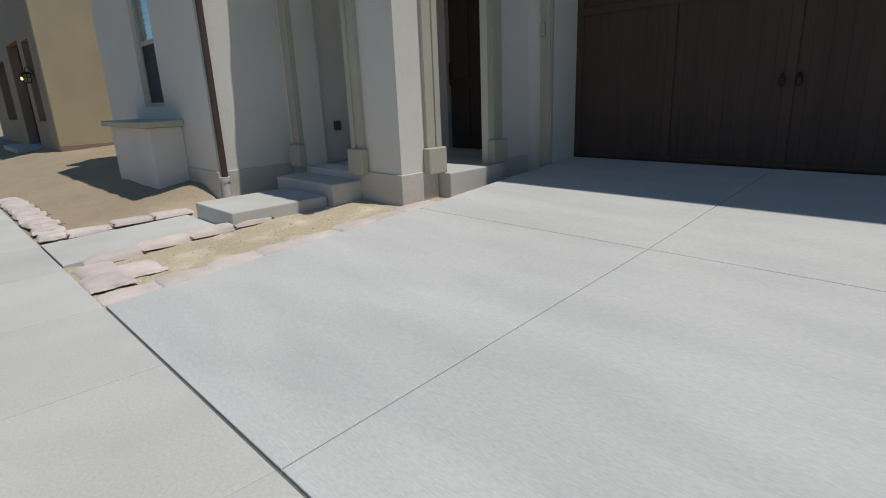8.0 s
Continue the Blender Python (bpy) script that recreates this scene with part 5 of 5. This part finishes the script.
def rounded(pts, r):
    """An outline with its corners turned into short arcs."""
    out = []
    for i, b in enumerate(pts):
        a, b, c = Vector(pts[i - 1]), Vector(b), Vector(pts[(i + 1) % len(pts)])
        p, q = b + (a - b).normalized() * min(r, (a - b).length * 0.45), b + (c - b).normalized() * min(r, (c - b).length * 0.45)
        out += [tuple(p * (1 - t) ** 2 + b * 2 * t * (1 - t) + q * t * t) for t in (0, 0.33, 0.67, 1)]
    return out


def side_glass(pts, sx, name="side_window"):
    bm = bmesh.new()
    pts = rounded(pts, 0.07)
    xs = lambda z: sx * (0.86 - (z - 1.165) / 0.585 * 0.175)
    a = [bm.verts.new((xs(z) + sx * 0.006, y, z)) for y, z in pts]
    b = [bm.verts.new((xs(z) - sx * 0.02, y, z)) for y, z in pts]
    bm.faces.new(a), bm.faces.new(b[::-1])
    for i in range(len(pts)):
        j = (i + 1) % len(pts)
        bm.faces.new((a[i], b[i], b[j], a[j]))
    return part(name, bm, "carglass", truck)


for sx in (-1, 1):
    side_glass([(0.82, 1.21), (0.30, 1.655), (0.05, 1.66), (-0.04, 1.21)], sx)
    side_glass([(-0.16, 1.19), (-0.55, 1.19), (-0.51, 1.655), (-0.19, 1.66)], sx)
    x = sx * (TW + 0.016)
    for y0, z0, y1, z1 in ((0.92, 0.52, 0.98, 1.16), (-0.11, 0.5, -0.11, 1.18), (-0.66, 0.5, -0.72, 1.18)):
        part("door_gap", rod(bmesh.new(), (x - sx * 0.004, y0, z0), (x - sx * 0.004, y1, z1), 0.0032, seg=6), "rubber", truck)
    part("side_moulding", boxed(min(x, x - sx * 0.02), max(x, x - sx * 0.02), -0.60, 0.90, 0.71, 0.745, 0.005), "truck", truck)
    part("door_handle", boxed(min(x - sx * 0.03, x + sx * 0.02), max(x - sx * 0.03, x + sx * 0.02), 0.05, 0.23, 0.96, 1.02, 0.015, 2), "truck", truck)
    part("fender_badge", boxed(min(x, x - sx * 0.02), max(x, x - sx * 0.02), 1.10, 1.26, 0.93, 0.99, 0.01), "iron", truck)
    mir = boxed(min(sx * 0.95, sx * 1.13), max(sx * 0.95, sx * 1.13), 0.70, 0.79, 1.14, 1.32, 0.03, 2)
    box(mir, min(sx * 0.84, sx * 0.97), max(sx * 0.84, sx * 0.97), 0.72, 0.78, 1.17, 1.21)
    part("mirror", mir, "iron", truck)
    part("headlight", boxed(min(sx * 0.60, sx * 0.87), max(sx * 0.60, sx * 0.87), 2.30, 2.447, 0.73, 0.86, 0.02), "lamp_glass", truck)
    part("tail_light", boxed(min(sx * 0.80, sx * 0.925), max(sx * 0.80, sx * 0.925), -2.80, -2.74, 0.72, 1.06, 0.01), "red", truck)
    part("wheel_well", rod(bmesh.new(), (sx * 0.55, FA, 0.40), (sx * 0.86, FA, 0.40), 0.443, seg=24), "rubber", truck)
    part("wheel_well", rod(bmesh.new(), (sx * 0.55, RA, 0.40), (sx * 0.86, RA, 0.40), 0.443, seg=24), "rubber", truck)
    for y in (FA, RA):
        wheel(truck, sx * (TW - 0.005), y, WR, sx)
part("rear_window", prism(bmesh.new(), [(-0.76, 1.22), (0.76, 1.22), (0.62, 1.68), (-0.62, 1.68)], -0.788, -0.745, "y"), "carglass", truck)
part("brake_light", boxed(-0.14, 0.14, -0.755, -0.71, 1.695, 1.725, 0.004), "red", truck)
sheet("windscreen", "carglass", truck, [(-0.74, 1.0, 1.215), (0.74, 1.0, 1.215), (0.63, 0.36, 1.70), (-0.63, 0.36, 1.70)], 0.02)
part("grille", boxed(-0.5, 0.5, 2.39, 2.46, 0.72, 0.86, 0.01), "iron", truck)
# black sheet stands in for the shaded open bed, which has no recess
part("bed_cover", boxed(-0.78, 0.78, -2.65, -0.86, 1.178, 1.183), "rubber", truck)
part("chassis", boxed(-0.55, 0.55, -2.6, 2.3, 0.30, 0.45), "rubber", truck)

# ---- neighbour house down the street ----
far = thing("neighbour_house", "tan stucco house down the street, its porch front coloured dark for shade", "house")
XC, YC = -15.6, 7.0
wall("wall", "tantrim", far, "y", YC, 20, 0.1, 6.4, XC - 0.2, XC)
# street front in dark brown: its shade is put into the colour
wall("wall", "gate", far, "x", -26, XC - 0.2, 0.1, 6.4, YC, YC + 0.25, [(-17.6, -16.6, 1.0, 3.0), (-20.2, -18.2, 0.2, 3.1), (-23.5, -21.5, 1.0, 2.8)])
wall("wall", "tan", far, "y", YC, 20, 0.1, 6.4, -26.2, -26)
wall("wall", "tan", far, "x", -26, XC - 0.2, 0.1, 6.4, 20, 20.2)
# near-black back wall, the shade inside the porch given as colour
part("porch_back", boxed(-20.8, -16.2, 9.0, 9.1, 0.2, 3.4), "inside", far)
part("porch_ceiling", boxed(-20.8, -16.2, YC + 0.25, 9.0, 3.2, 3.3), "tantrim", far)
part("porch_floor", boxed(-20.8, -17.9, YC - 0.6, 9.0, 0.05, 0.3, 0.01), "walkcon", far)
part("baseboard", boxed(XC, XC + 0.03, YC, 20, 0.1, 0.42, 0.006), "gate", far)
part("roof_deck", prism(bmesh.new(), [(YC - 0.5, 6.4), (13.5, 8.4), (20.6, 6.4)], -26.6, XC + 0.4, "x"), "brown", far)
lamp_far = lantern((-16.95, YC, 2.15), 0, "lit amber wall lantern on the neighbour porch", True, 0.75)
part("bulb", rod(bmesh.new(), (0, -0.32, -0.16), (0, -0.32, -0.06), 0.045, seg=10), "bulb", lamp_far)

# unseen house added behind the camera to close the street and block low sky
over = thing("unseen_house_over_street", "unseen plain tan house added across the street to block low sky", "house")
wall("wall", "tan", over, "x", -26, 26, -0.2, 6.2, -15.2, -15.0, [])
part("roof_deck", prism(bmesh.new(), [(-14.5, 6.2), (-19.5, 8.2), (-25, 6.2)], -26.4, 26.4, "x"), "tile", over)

*To be done*
Each line of the material must be retyped exactly, except that images are omitted.

*The response*
8.0 s
Continue the Blender Python (bpy) script that recreates this scene with part 5 of 5. This part finishes the script.
def rounded(pts, r):
    """An outline with its corners turned into short arcs."""
    out = []
    for i, b in enumerate(pts):
        a, b, c = Vector(pts[i - 1]), Vector(b), Vector(pts[(i + 1) % len(pts)])
        p, q = b + (a - b).normalized() * min(r, (a - b).length * 0.45), b + (c - b).normalized() * min(r, (c - b).length * 0.45)
        out += [tuple(p * (1 - t) ** 2 + b * 2 * t * (1 - t) + q * t * t) for t in (0, 0.33, 0.67, 1)]
    return out


def side_glass(pts, sx, name="side_window"):
    bm = bmesh.new()
    pts = rounded(pts, 0.07)
    xs = lambda z: sx * (0.86 - (z - 1.165) / 0.585 * 0.175)
    a = [bm.verts.new((xs(z) + sx * 0.006, y, z)) for y, z in pts]
    b = [bm.verts.new((xs(z) - sx * 0.02, y, z)) for y, z in pts]
    bm.faces.new(a), bm.faces.new(b[::-1])
    for i in range(len(pts)):
        j = (i + 1) % len(pts)
        bm.faces.new((a[i], b[i], b[j], a[j]))
    return part(name, bm, "carglass", truck)


for sx in (-1, 1):
    side_glass([(0.82, 1.21), (0.30, 1.655), (0.05, 1.66), (-0.04, 1.21)], sx)
    side_glass([(-0.16, 1.19), (-0.55, 1.19), (-0.51, 1.655), (-0.19, 1.66)], sx)
    x = sx * (TW + 0.016)
    for y0, z0, y1, z1 in ((0.92, 0.52, 0.98, 1.16), (-0.11, 0.5, -0.11, 1.18), (-0.66, 0.5, -0.72, 1.18)):
        part("door_gap", rod(bmesh.new(), (x - sx * 0.004, y0, z0), (x - sx * 0.004, y1, z1), 0.0032, seg=6), "rubber", truck)
    part("side_moulding", boxed(min(x, x - sx * 0.02), max(x, x - sx * 0.02), -0.60, 0.90, 0.71, 0.745, 0.005), "truck", truck)
    part("door_handle", boxed(min(x - sx * 0.03, x + sx * 0.02), max(x - sx * 0.03, x + sx * 0.02), 0.05, 0.23, 0.96, 1.02, 0.015, 2), "truck", truck)
    part("fender_badge", boxed(min(x, x - sx * 0.02), max(x, x - sx * 0.02), 1.10, 1.26, 0.93, 0.99, 0.01), "iron", truck)
    mir = boxed(min(sx * 0.95, sx * 1.13), max(sx * 0.95, sx * 1.13), 0.70, 0.79, 1.14, 1.32, 0.03, 2)
    box(mir, min(sx * 0.84, sx * 0.97), max(sx * 0.84, sx * 0.97), 0.72, 0.78, 1.17, 1.21)
    part("mirror", mir, "iron", truck)
    part("headlight", boxed(min(sx * 0.60, sx * 0.87), max(sx * 0.60, sx * 0.87), 2.30, 2.447, 0.73, 0.86, 0.02), "lamp_glass", truck)
    part("tail_light", boxed(min(sx * 0.80, sx * 0.925), max(sx * 0.80, sx * 0.925), -2.80, -2.74, 0.72, 1.06, 0.01), "red", truck)
    part("wheel_well", rod(bmesh.new(), (sx * 0.55, FA, 0.40), (sx * 0.86, FA, 0.40), 0.443, seg=24), "rubber", truck)
    part("wheel_well", rod(bmesh.new(), (sx * 0.55, RA, 0.40), (sx * 0.86, RA, 0.40), 0.443, seg=24), "rubber", truck)
    for y in (FA, RA):
        wheel(truck, sx * (TW - 0.005), y, WR, sx)
part("rear_window", prism(bmesh.new(), [(-0.76, 1.22), (0.76, 1.22), (0.62, 1.68), (-0.62, 1.68)], -0.788, -0.745, "y"), "carglass", truck)
part("brake_light", boxed(-0.14, 0.14, -0.755, -0.71, 1.695, 1.725, 0.004), "red", truck)
sheet("windscreen", "carglass", truck, [(-0.74, 1.0, 1.215), (0.74, 1.0, 1.215), (0.63, 0.36, 1.70), (-0.63, 0.36, 1.70)], 0.02)
part("grille", boxed(-0.5, 0.5, 2.39, 2.46, 0.72, 0.86, 0.01), "iron", truck)
# black sheet stands in for the shaded open bed, which has no recess
part("bed_cover", boxed(-0.78, 0.78, -2.65, -0.86, 1.178, 1.183), "rubber", truck)
part("chassis", boxed(-0.55, 0.55, -2.6, 2.3, 0.30, 0.45), "rubber", truck)

# ---- neighbour house down the street ----
far = thing("neighbour_house", "tan stucco house down the street, its porch front coloured dark for shade", "house")
XC, YC = -15.6, 7.0
wall("wall", "tantrim", far, "y", YC, 20, 0.1, 6.4, XC - 0.2, XC)
# street front in dark brown: its shade is put into the colour
wall("wall", "gate", far, "x", -26, XC - 0.2, 0.1, 6.4, YC, YC + 0.25, [(-17.6, -16.6, 1.0, 3.0), (-20.2, -18.2, 0.2, 3.1), (-23.5, -21.5, 1.0, 2.8)])
wall("wall", "tan", far, "y", YC, 20, 0.1, 6.4, -26.2, -26)
wall("wall", "tan", far, "x", -26, XC - 0.2, 0.1, 6.4, 20, 20.2)
# near-black back wall, the shade inside the porch given as colour
part("porch_back", boxed(-20.8, -16.2, 9.0, 9.1, 0.2, 3.4), "inside", far)
part("porch_ceiling", boxed(-20.8, -16.2, YC + 0.25, 9.0, 3.2, 3.3), "tantrim", far)
part("porch_floor", boxed(-20.8, -17.9, YC - 0.6, 9.0, 0.05, 0.3, 0.01), "walkcon", far)
part("baseboard", boxed(XC, XC + 0.03, YC, 20, 0.1, 0.42, 0.006), "gate", far)
part("roof_deck", prism(bmesh.new(), [(YC - 0.5, 6.4), (13.5, 8.4), (20.6, 6.4)], -26.6, XC + 0.4, "x"), "brown", far)
lamp_far = lantern((-16.95, YC, 2.15), 0, "lit amber wall lantern on the neighbour porch", True, 0.75)
part("bulb", rod(bmesh.new(), (0, -0.32, -0.16), (0, -0.32, -0.06), 0.045, seg=10), "bulb", lamp_far)

# unseen house added behind the camera to close the street and block low sky
over = thing("unseen_house_over_street", "unseen plain tan house added across the street to block low sky", "house")
wall("wall", "tan", over, "x", -26, 26, -0.2, 6.2, -15.2, -15.0, [])
part("roof_deck", prism(bmesh.new(), [(-14.5, 6.2), (-19.5, 8.2), (-25, 6.2)], -26.4, 26.4, "x"), "tile", over)